Is Kristen Stewart Breaking Up with Robert Pattinson, or the Twilight Phenomenon, or Both?
I should admit up front that I've long been skeptical of Kristen Stewart and Robert Pattinson's off-screen romance. They make a beautiful couple, as the Twilight franchise box-office numbers demonstrate, but, if you ask me, their real-life relationship has always had an odor of Hollywood hoodoo — the inspired idea of some marketing or public-relations executive who saw a way to keep fan interest in the blockbuster saga alive between movies.
Then again, a slew of respectable publications and websites are telling me it's real, and so who am I to disagree?

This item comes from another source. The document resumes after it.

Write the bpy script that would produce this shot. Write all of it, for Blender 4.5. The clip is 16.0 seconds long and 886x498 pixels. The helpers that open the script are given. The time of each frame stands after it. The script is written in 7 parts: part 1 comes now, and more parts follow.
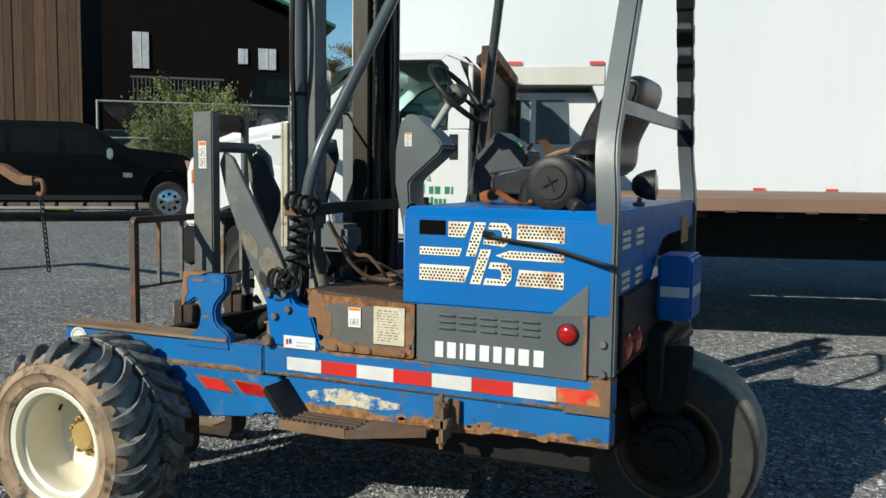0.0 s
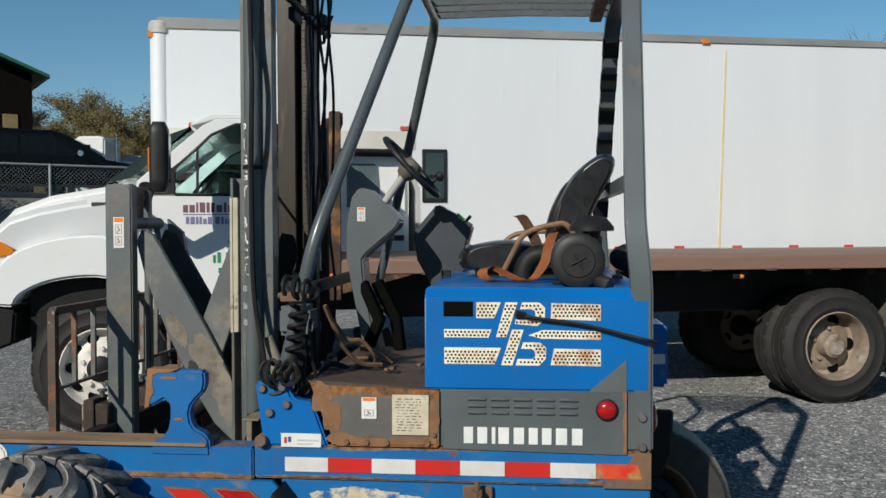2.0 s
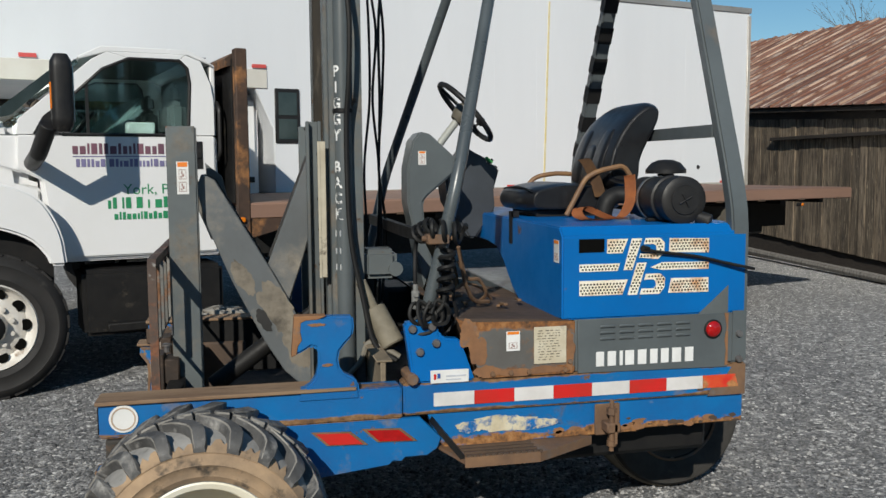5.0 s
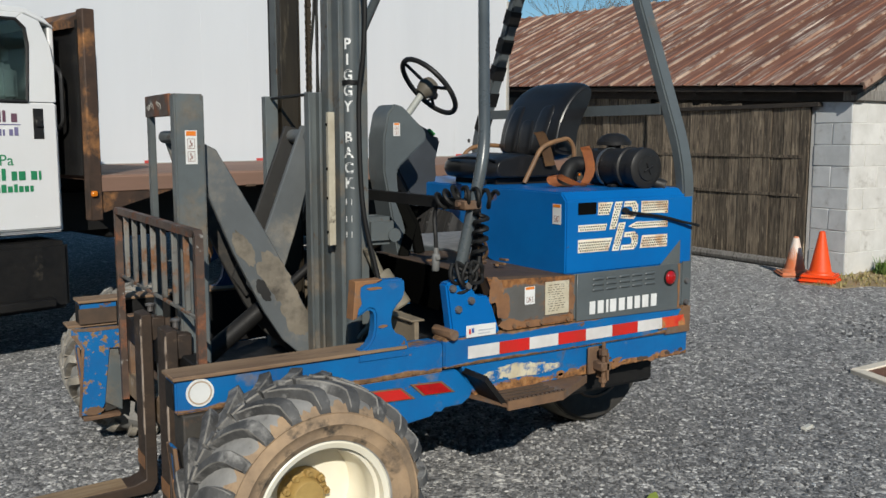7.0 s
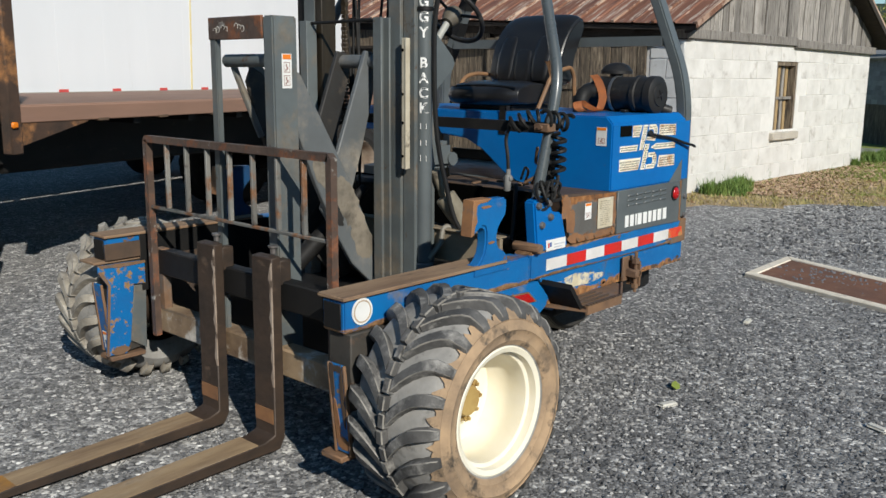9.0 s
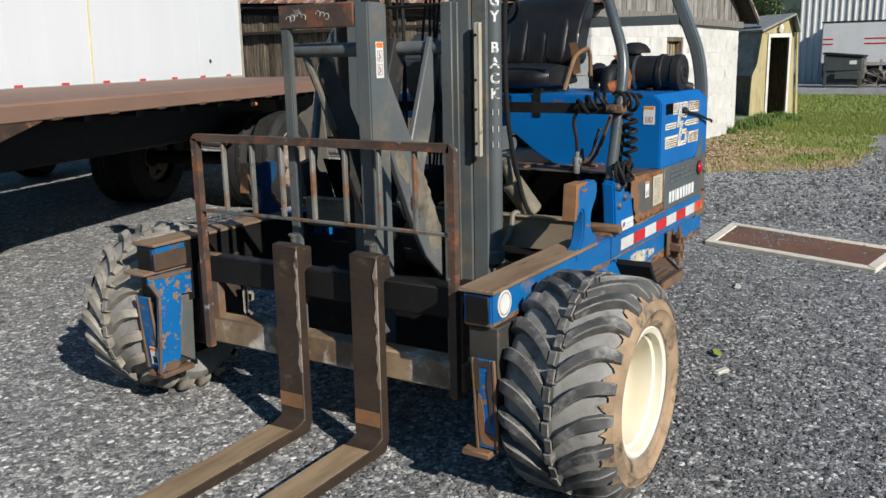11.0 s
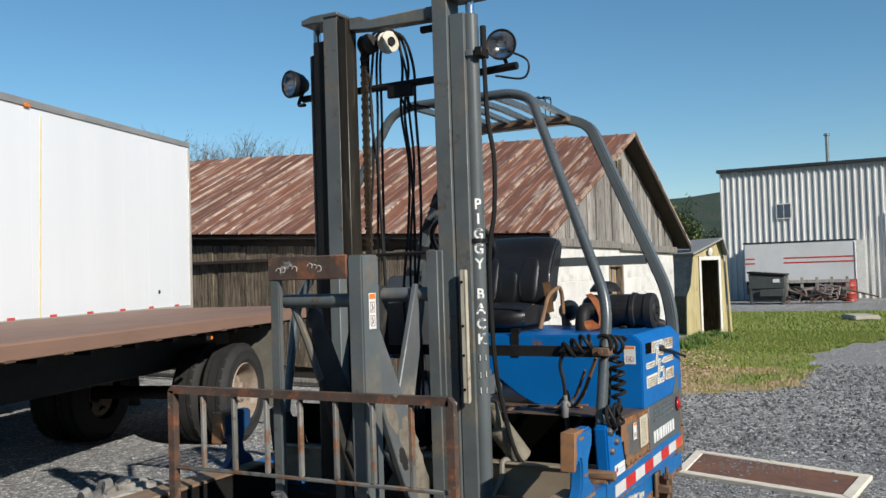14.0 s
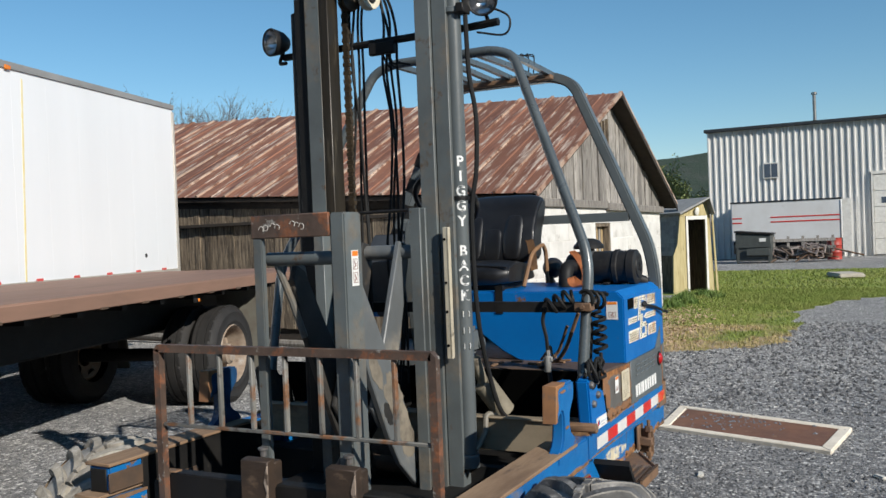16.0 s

People.com reported today, for instance, that a "heartbroken and angry" Pattinson had moved out of the Los Angeles home that he shared with Stewart, despite her head-turning public apology for cheating on him by making out in a car with married Snow White and the Huntsman director Rupert Sanders.
The whole episode and the media frenzy it has provoked brings out the armchair analyst in me (I do have a Bachelors in psychology, by the way) and, whether I look at this from the perspective of a couples counselor or a cultural critic, I can't help but think that Stewart — subconsciously or consciously — is telling us that she doesn't want us to think of her as Bella anymore.
Although she seems to have become better adjusted to being in the spotlight recently, Stewart has never appeared comfortable with the insane kind of fame that the Twilight movies brought her. (Indeed, the last time she had to issue an apology was when she compared the paparazzi's photographing of her to being raped.)
I've never met her, but I wonder if that discomfort has to do with her self-image as an actress instead of teen idol movie star. Stewart's excellent performances in Into the Wild and the extremely underrated Adventureland tell me that she has Oscar potential. (I also thought she did Joan Jett justice in The Runaways.) With the right roles, she could be her generation's Jodie Foster. But at the moment, she's got to feel more like Mark Hamill.
Stewart's headlines-making cheating episode reminds me of the furor that erupted in 2008 when Vanity Fair published a tastefully topless photo of Miley Cyrus in the magazine. Like Stewart, Cyrus apologized for the incident saying she was "embarrassed" by the photo.
But the episode was really a smart bit of positioning on Cyrus' part: the image sent the message that Cyrus was leaving the adolescent world of Hannah Montana behind.
Intentionally or impulsively, Stewart has sent a similar message to the millions of Twi-hards out their who breathlessly monitor her every move. Bella, and maybe Robsten too are history. As one friend told People: "I'm not sure they'll be able to recover from this." I bet that friend is right.
Sometimes you have to break a few hearts to get what you want. Even when those hearts belong to your biggest fans.